Accurate of MOIC estimation

Dear all, hi!

It will be great to hear your opinion about this topic. Thank you very much! :) Recently i've discussed with teammates topic about MOIC. Usually it estimates as (Dividends + NAV) / Commited capital.

But what if we agressivley pay lease payaments of our equipment. For example busisness equity 20% and debt (leasing) 80%. In our case all cash flows after expenses go to these lease payments.

1) Should we anyway estimate future return to these initial 20% equity? For example equity 200 th Debt (Lease) 800 th

Dividends 100$ = DVPI => 100th /200 th => 0.5 Net asset Value 200 th/ 200 th = 1

2) Or we should reestimate it taking into account agrgesivley lease payments? For example equity 200 th $ Debt (Lease) 800 th$. => will be in future equity, because of repayments

Dividends 100$ = DVPI => 100th /1000 th => 0.1 NAV changes due to the change of equity, will be 1 till the Net income will be higher and payments will not go to lease payments.

Thank you

2 Comments
 
Most Helpful

Difficulties understanding your question.

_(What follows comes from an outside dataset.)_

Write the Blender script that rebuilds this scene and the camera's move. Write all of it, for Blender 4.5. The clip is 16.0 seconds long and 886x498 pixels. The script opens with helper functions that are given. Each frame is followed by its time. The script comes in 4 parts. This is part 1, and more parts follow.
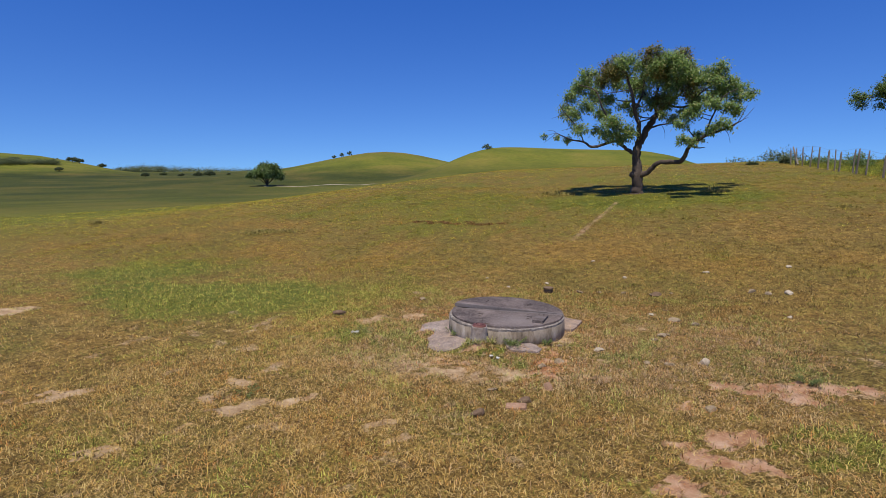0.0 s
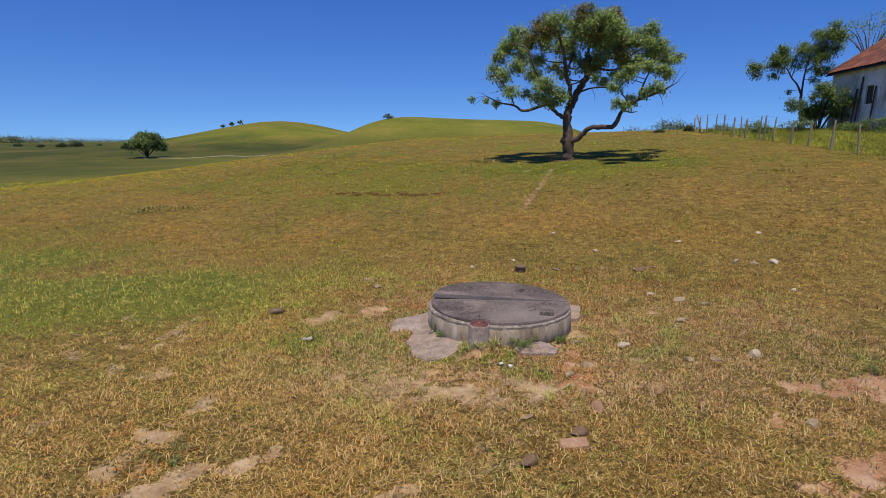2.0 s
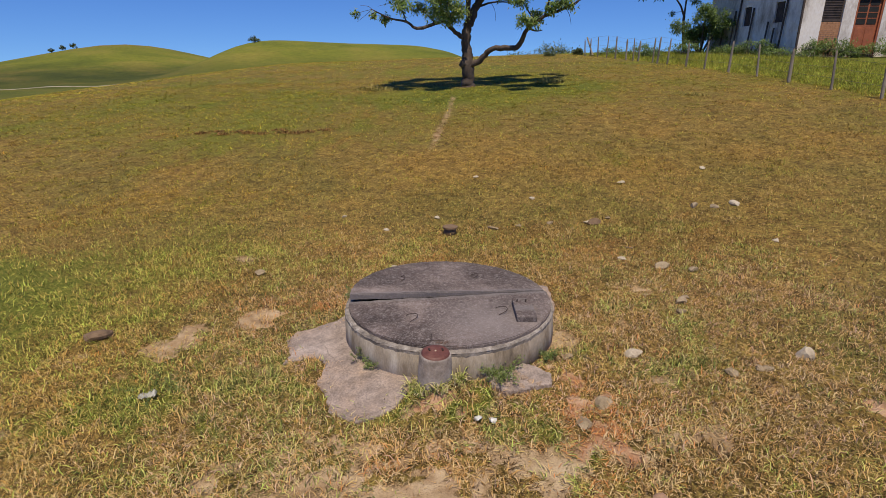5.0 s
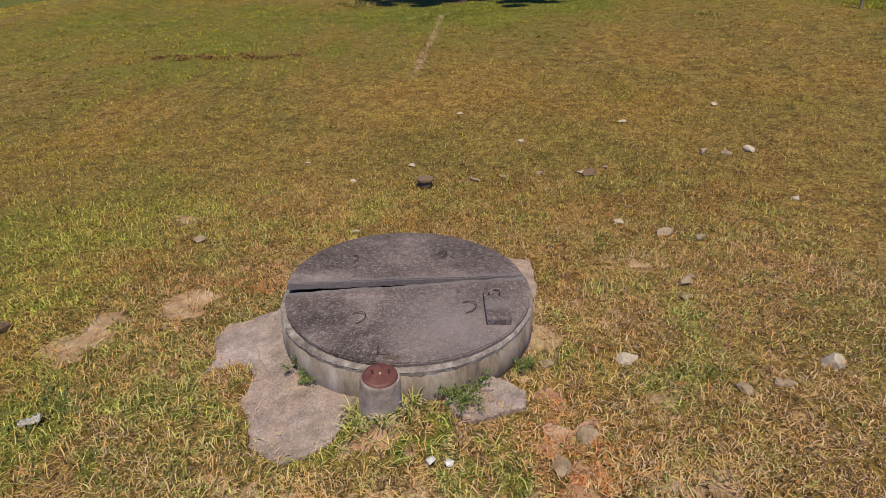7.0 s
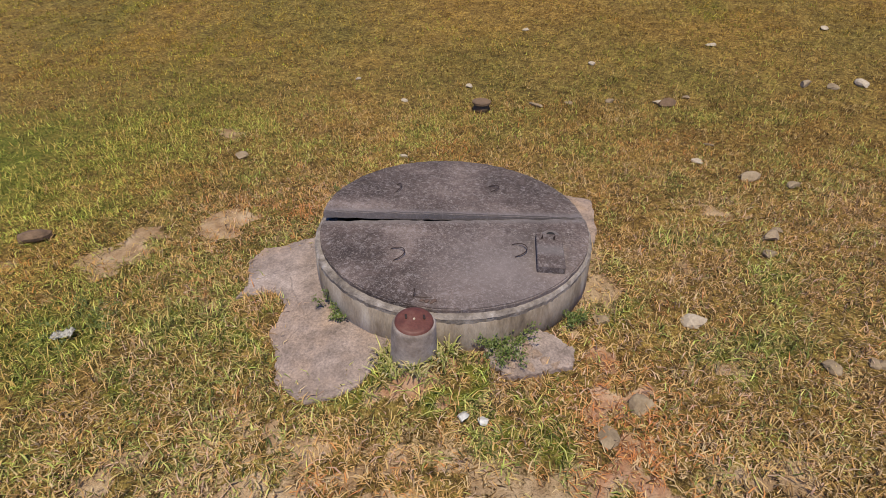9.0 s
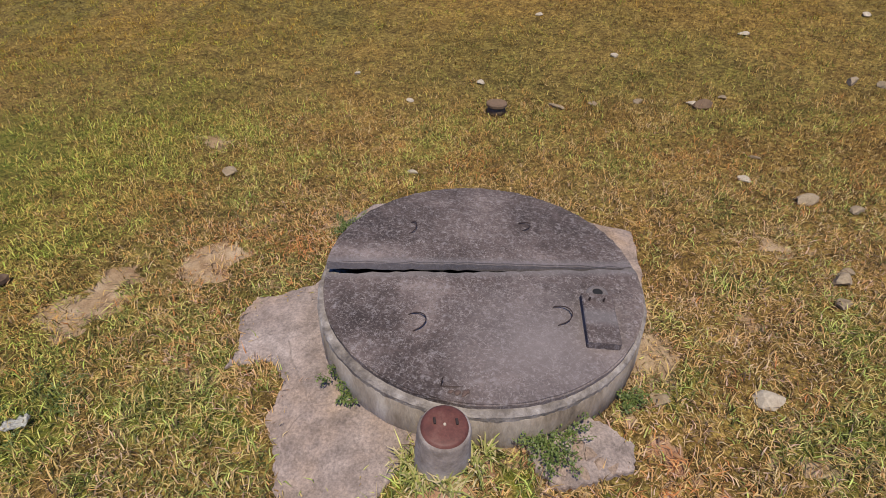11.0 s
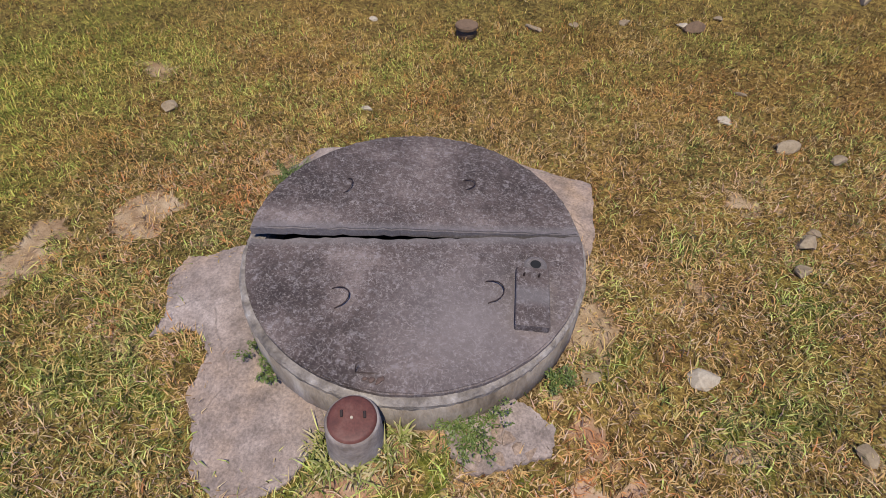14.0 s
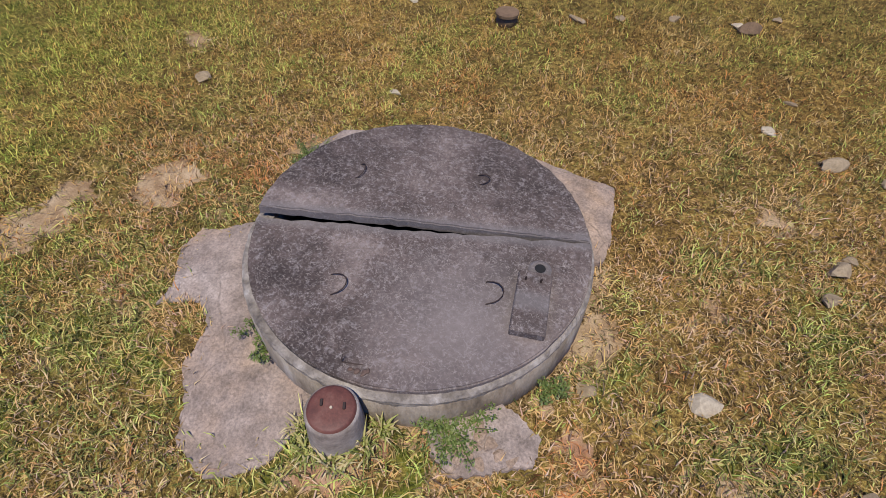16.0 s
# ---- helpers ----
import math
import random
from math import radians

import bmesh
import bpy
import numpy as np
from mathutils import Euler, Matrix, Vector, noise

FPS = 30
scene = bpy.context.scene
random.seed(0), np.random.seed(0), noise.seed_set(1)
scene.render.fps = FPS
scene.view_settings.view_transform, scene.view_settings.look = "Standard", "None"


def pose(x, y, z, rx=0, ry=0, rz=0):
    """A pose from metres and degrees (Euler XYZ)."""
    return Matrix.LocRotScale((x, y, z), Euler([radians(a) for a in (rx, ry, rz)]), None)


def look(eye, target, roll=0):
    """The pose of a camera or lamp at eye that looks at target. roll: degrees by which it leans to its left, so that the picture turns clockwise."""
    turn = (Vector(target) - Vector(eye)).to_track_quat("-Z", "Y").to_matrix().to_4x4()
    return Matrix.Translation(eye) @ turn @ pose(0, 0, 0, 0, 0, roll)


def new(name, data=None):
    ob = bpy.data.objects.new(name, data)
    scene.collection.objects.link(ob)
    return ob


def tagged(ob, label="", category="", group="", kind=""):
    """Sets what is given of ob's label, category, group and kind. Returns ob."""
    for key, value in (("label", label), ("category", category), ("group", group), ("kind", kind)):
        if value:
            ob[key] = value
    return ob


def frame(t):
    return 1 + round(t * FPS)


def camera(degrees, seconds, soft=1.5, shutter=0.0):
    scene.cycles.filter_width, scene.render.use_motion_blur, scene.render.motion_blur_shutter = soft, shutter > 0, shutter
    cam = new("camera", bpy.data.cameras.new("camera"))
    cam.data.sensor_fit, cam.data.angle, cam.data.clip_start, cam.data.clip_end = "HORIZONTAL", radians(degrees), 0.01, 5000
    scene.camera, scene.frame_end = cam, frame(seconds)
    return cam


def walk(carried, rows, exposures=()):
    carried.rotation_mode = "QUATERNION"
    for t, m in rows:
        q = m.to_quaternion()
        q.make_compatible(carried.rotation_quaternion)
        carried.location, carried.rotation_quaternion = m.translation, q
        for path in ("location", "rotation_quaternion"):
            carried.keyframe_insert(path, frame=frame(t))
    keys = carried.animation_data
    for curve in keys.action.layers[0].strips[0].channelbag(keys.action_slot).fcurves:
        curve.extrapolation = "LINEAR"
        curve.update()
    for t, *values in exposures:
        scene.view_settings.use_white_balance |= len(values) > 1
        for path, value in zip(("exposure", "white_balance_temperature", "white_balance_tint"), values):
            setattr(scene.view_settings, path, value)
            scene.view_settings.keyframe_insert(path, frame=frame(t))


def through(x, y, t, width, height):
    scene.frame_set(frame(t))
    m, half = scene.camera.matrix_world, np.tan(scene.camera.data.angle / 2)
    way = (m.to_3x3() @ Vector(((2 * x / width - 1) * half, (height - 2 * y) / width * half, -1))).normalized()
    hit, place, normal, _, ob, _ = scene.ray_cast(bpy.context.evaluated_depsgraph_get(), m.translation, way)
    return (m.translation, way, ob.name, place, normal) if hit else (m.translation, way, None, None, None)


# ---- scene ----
cam = camera(79.2, 16.0, 0.8)
METRES, EYE, TILT, LEAN, TURN = 7.07, 2.245, -0.2, -0.8, 18.3
ROWS = [
    (0.0, 0.0, 0.0, 0.0, -0.14, -8.07, 1.0),
    (0.5, -0.028, 0.0596, -0.003, -1.92, -8.12, 1.01),
    (1.0, -0.0572, 0.1234, -0.0077, -5.06, -8.38, 1.04),
    (1.5, -0.0883, 0.1875, -0.0135, -8.52, -9.9, 1.06),
    (2.0, -0.1152, 0.243, -0.0225, -10.72, -11.3, 1.06),
    (2.5, -0.133, 0.2963, -0.0328, -13.36, -12.51, 1.1),
    (3.0, -0.1422, 0.3484, -0.0366, -17.3, -13.75, 1.11),
    (3.5, -0.1418, 0.4034, -0.0389, -20.26, -14.93, 1.14),
    (4.0, -0.1321, 0.4595, -0.0375, -22.47, -16.16, 1.16),
    (6.5, -0.0272, 0.6276, -0.0234, -23.53, -24.68, 1.13),
    (7.0, -0.0102, 0.6451, -0.0212, -23.59, -27.16, 1.11),
    (7.5, 0.0091, 0.659, -0.0285, -20.57, -29.33, 0.99),
    (8.0, 0.0209, 0.6709, -0.0337, -17.39, -31.37, 0.91),
    (8.5, 0.0176, 0.6767, -0.0347, -16.99, -33.29, 0.85),
    (9.0, 0.0094, 0.6852, -0.0374, -16.91, -35.0, 0.76),
    (9.5, 0.0021, 0.704, -0.0397, -16.93, -35.18, 0.71),
    (12.0, 0.0231, 0.8059, -0.0203, -17.86, -42.18, 0.51),
    (12.5, 0.0287, 0.8041, -0.0194, -17.8, -44.54, 0.49),
    (13.0, 0.0403, 0.8037, -0.0165, -17.39, -46.17, 0.45),
    (13.5, 0.0565, 0.8068, -0.0132, -17.1, -47.72, 0.43),
    (14.0, 0.0751, 0.8108, -0.0138, -16.9, -48.22, 0.43),
    (14.5, 0.0931, 0.8153, -0.0156, -16.44, -48.61, 0.4),
    (15.0, 0.1051, 0.8173, -0.0133, -14.41, -49.07, 0.38),
    (15.5, 0.1061, 0.8167, -0.0133, -11.8, -49.47, 0.34),
    (16.0, 0.0994, 0.8152, -0.0143, -10.39, -49.91, 0.29),
]
walk(cam, [(t, pose(0, 0, EYE, TILT, LEAN, TURN) @ pose(METRES * x, METRES * y, METRES * z, 90 + pitch, roll, yaw)) for t, x, y, z, yaw, pitch, roll in ROWS],
     [(0.0, 0.25, 6900, 10), (4.0, 0.25, 7500, 10), (8.0, 0.25, 7400, 10), (12.0, 0.25, 6800, 10), (16.0, 0.25, 6600, 10)])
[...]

Let me rephrase: if I compare a company with owned assets with a company that leases all of its assest, how do I compare MOIC?

Company that owns the assets has to do capex and pay interest on the assets --> lease payments should not be significantly higher than these 2. These cash-outs also reduce ability to pay dividends.

In general, the way you finance your assets should not matter (much) for your valuation if you use a target leverage instead of current leverage. Value is in your ability to create operational profits with certain assets. The way you currently finance those assets should not have an impact in DCF and marginally in LBO.